START Recorded information

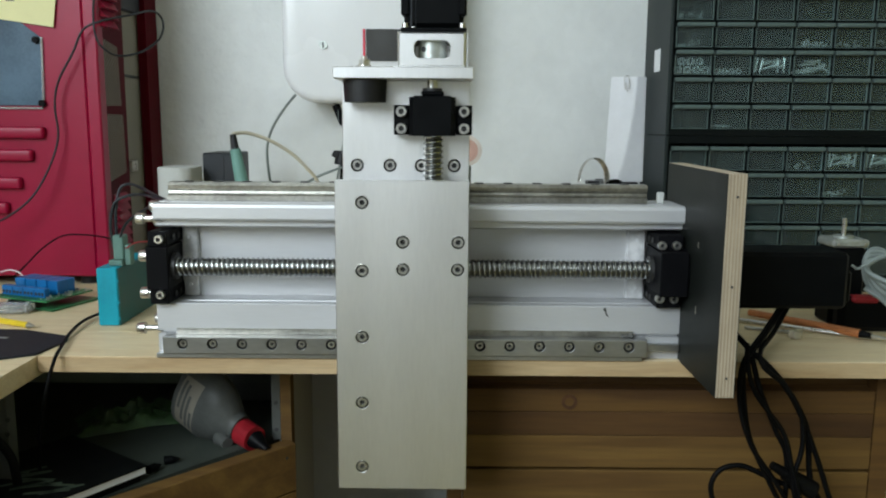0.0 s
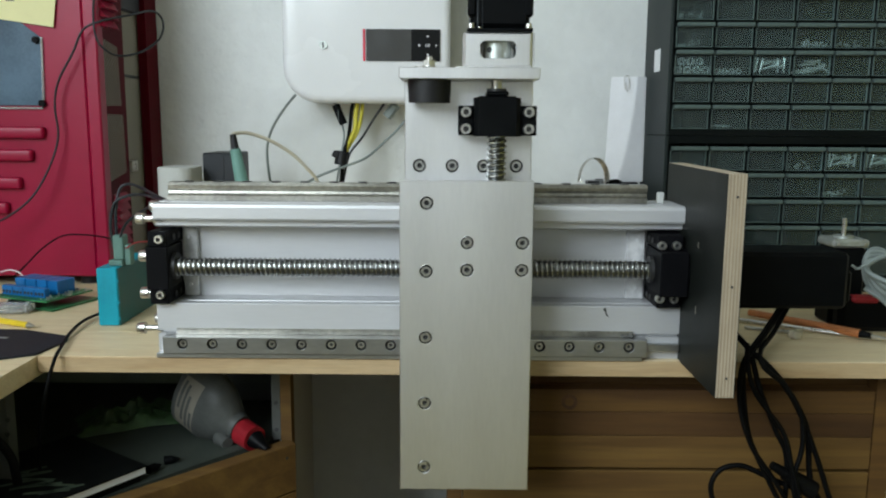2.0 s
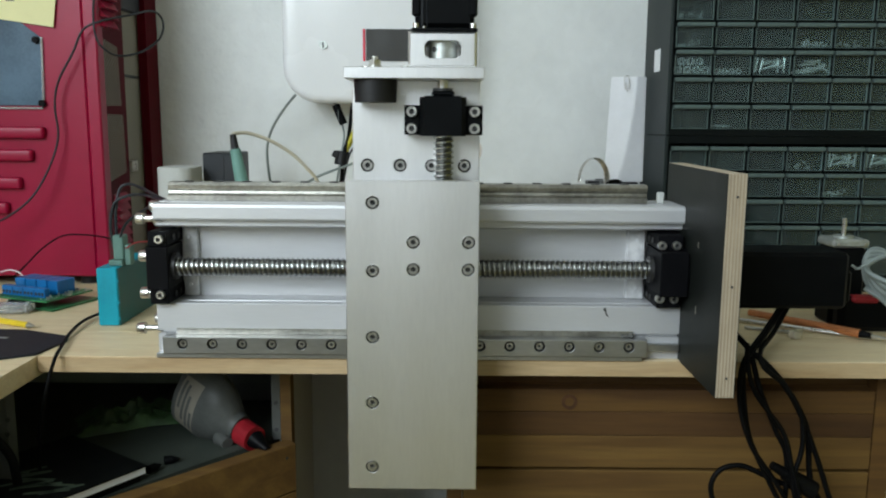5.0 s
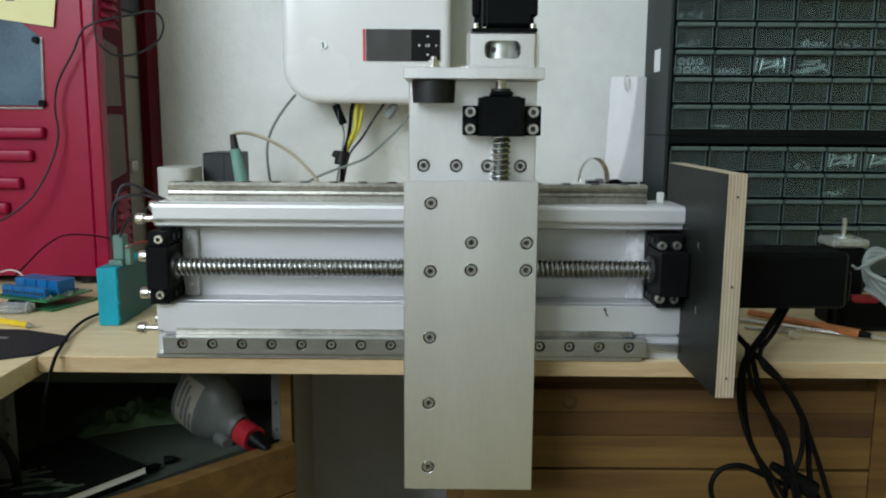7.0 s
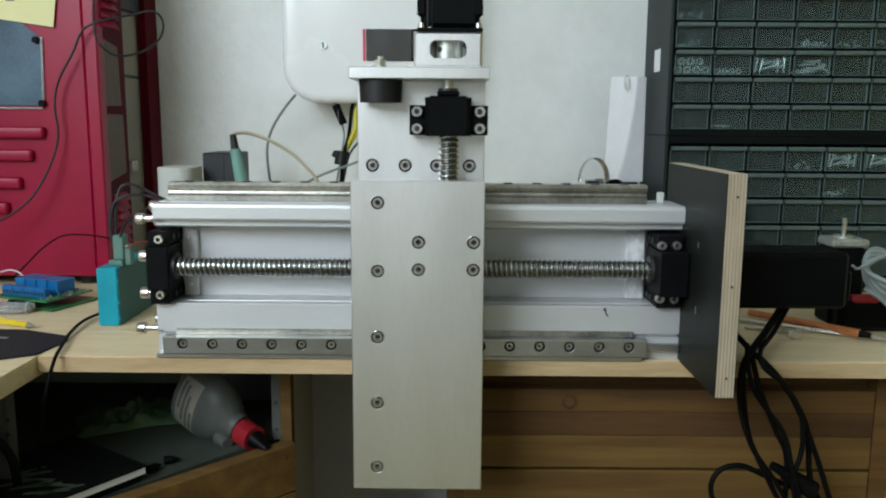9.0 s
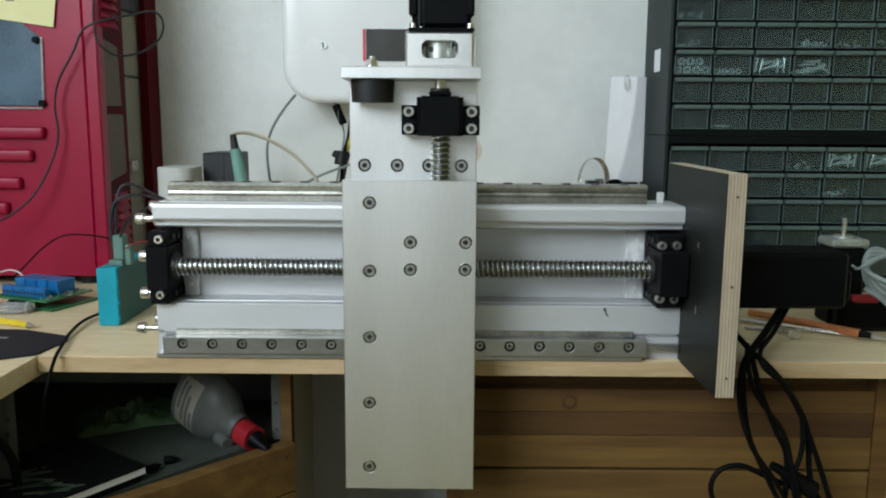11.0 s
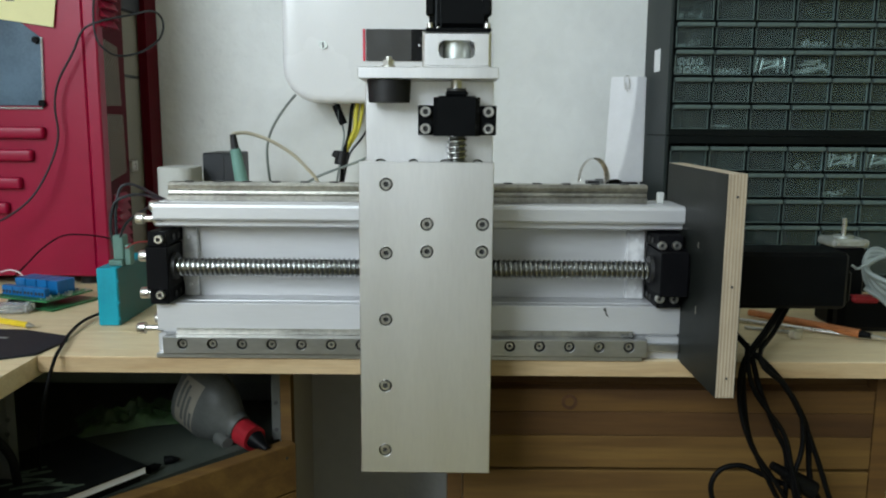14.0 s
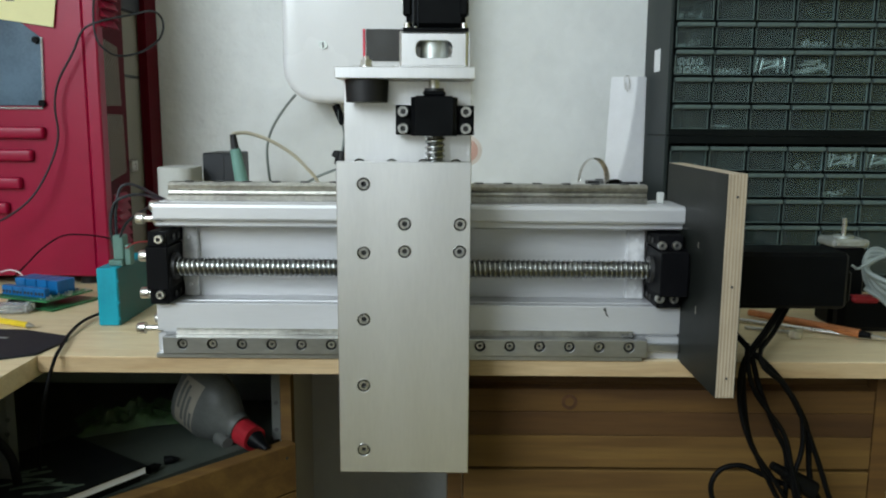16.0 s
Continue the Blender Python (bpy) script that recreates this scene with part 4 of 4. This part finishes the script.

END Recorded information

- _Problem to work on_:
Retype the whole listing, keeping every line identical and omitting all pictures.

- _Written response_:
0.0 s
2.0 s
5.0 s
7.0 s
9.0 s
11.0 s
14.0 s
16.0 s
Continue the Blender Python (bpy) script that recreates this scene with part 4 of 4. This part finishes the script.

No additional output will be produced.